Tiga PR Besar Jokowi di Periode Kedua Versi PKS
Jakarta (SI Online) – Wakil Ketua Fraksi PKS di DPR, Mulyanto mengingatkan Presiden Jokowi, usai dilantik sebagai Presiden periode kedua sebaiknya lebih memperhatikan tiga PR besar yang belum selesai di periode sebelumnya.
Pertama, kata Mulyanto, soal pertumbuhan ekonomi. “Pertumbuhan ekonomi kita pada periode sebelumnya baru mencapai 5%, masih jauh dari target RPJMN yaitu 8%. Angka pertumbuhan itu terutama masih didorong oleh sektor pertanian dan jasa. Sementara sektor industri hanya tumbuh 4% dengan kontribusi terhadap PDB di bawah 20%,” tegas Mulyanto.

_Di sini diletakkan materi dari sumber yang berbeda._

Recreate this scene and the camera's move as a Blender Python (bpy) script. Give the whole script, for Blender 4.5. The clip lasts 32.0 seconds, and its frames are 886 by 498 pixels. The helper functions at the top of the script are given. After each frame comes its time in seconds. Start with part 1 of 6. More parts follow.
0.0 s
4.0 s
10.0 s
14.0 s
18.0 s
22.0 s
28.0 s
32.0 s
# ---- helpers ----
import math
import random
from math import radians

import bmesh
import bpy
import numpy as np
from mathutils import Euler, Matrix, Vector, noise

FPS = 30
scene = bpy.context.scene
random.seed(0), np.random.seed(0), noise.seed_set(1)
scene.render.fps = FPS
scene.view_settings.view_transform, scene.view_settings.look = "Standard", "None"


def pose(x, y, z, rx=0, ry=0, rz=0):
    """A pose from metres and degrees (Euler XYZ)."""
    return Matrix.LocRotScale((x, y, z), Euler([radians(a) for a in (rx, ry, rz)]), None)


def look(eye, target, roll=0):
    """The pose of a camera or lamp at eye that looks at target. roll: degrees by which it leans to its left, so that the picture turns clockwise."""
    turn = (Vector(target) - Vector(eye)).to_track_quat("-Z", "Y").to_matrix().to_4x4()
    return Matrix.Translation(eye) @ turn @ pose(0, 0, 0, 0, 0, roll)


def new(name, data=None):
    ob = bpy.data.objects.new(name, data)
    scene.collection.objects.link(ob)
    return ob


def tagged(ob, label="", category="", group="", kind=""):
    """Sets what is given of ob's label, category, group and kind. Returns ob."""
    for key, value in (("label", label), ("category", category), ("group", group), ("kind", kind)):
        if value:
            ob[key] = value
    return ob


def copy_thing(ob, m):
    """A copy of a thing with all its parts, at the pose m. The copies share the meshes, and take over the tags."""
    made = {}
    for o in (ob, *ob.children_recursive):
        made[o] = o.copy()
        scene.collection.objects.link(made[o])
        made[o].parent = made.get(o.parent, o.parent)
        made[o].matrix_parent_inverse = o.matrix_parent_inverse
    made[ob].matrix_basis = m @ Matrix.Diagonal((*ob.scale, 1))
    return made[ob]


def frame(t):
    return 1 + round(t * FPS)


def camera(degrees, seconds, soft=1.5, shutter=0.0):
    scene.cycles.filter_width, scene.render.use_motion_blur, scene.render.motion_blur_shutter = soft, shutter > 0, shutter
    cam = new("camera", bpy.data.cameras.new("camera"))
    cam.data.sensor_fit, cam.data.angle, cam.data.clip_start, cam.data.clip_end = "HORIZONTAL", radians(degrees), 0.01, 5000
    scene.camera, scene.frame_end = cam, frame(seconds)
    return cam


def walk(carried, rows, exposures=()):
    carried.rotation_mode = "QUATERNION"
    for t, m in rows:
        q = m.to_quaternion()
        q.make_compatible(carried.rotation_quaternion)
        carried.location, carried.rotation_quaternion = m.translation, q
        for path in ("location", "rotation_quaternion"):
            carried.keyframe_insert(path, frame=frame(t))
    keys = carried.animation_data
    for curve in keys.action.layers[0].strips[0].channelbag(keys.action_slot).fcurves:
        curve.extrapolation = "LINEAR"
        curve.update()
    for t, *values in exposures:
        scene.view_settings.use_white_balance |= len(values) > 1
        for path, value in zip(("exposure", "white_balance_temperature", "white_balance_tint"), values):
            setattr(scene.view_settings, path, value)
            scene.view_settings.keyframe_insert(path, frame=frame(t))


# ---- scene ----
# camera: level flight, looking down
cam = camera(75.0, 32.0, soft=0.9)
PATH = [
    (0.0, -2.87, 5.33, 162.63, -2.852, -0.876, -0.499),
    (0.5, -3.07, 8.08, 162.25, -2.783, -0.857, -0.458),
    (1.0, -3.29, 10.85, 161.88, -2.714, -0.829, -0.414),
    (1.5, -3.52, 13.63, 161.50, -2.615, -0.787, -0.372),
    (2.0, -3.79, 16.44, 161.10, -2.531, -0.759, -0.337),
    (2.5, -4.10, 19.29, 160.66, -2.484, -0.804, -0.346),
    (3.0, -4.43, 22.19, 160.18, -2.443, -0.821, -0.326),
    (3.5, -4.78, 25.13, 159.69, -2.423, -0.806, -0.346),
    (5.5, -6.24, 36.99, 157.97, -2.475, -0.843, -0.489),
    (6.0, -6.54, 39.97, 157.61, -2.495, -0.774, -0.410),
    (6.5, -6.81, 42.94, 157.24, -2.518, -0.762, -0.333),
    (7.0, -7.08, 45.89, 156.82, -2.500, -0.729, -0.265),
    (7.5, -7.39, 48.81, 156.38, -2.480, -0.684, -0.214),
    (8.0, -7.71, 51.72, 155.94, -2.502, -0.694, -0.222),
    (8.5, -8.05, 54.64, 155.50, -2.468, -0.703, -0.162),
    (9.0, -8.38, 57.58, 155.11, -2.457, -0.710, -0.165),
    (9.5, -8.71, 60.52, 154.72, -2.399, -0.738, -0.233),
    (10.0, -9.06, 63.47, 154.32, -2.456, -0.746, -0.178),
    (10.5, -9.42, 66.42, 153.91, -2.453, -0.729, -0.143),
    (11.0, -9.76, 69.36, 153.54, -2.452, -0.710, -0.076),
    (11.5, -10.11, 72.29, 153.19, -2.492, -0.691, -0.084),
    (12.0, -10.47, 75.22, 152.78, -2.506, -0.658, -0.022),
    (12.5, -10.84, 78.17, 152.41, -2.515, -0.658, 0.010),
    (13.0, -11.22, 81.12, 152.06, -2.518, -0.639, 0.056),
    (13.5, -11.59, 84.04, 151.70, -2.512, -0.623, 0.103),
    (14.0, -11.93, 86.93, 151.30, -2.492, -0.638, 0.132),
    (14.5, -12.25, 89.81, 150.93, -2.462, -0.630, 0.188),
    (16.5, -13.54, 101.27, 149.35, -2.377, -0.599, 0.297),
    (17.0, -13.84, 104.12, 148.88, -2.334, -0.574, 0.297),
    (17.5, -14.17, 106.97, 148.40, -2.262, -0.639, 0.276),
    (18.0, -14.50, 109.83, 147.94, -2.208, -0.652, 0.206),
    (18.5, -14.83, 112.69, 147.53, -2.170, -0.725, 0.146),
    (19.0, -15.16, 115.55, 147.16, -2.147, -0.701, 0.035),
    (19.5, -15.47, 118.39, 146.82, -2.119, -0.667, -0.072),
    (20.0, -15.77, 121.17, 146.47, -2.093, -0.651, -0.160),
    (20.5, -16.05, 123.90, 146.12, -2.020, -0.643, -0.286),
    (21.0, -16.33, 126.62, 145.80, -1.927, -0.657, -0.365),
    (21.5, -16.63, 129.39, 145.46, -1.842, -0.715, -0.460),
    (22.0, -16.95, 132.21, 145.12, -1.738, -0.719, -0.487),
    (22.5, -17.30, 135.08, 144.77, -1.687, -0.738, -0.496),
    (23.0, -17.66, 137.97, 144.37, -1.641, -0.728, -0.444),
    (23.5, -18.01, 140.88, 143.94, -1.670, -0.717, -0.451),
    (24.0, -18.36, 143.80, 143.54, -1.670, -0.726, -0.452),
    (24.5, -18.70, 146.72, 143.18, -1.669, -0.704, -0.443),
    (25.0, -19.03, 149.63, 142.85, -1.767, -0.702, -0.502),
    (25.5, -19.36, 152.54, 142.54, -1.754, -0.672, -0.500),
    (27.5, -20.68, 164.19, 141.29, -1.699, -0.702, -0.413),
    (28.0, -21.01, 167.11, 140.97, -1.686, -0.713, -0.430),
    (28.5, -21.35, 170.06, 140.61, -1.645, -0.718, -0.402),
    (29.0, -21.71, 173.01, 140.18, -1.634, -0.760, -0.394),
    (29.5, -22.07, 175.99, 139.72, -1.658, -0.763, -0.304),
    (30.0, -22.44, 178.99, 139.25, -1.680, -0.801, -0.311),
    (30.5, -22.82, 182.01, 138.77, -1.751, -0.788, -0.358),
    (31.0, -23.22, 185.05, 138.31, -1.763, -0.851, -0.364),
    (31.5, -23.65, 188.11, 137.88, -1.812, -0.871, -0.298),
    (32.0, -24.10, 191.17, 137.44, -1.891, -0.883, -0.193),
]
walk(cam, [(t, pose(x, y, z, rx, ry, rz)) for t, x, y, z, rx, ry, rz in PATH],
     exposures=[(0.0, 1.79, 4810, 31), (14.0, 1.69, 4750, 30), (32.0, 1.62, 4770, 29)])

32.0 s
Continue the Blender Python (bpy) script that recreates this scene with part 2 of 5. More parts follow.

Kedua, soal gini rasio atau ketimpangan ekonomi di masyarakat. Meskipun nilai gini rasio tahun 2019 sesuai dengan target RPJMN 2014-2019 yaitu di bawah 0,4 tapi masyarakat masih dapat merasakan adanya ketimpangan yang luas.
“Kita jangan cepat puas dengan angka karena faktanya ketimpangan dapat dilihat secara kasat mata. Angka 0,4 itu kan hanya diukur pada aspek konsumsi tidak mencakup aspek pendapatan dan kekayaan,” ujar Mulyanto.
Menurut data Global Wealth Report 2018 Credit Suisse, kata Mulyanto, pada tahun 2018, 1% penduduk di Indonesia memiliki kekayaan sebesar 47% dari total kekayaan Indonesia. Sementara kekayaan 99% penduduk Indonesia hanya senilai 53% dari total kekayaan Indonesia.
“Kondisi ini sangat buruk dan benar-benar harus dapat diselesaikan,” kata doktor lulusan Jepang ini.
“Kita tetap harus waspada terhadap ketimpangan kekayaan, ketimpangan lahan, ketimpangan spasial Jawa-Luar Jawa, dan lain-lain,” tambahnya.
Dan PR ketiga yang perlu diperhatikan Jokowi menurut Mulyanto, soal pembangunan SDM dan Inovasi Teknologi. Mulyanto mengutip laporan GCI 2019 dari World Economic Forum, daya saing Indonesia melorot dari posisi 45 menjadi posisi 50. Sedangkan berdasarkan data Global Innovation Index WIPO tahun 2019, Indeks Inovasi kita hanya 29.72, jauh di bawah Thailand (38.63), Vietnam (38.84), bahkan Philipina (36.18).
“Pembangunan kita masih bertumpu pada sektor primer pertanian, yang mengandalkan keunggulan komparatif dan belum mengandalkan pada produk berkandungan teknologi, yang berbasis keunggulan kompetitif,” jelas Mulyanto.
Mulyanto mendorong agar ke depannya Pemerintah dapat memperkokoh Sistem Inovasi Nasional, suatu sistem yang dapat mendorong laju pertumbuhan ekonomi, yang berbasiskan SDM yang berkemampuan inovasi.
“Ini adalah jalan yang harus ditapaki Indonesia ke depan. Tidak ada pilihan lain, karena kejayaan sumber daya alam sudah lewat. Untuk beberapa komoditas kita sudah net importer. Mudah-mudahan kita tidak terkena “kutukan sumber daya alam”, terlena pada kekayaan alam kita yang ada, sehingga lupa membangun kemampuan SDM dan teknologi. Inilah Politik Inovasi”, pungkas Mulyanto.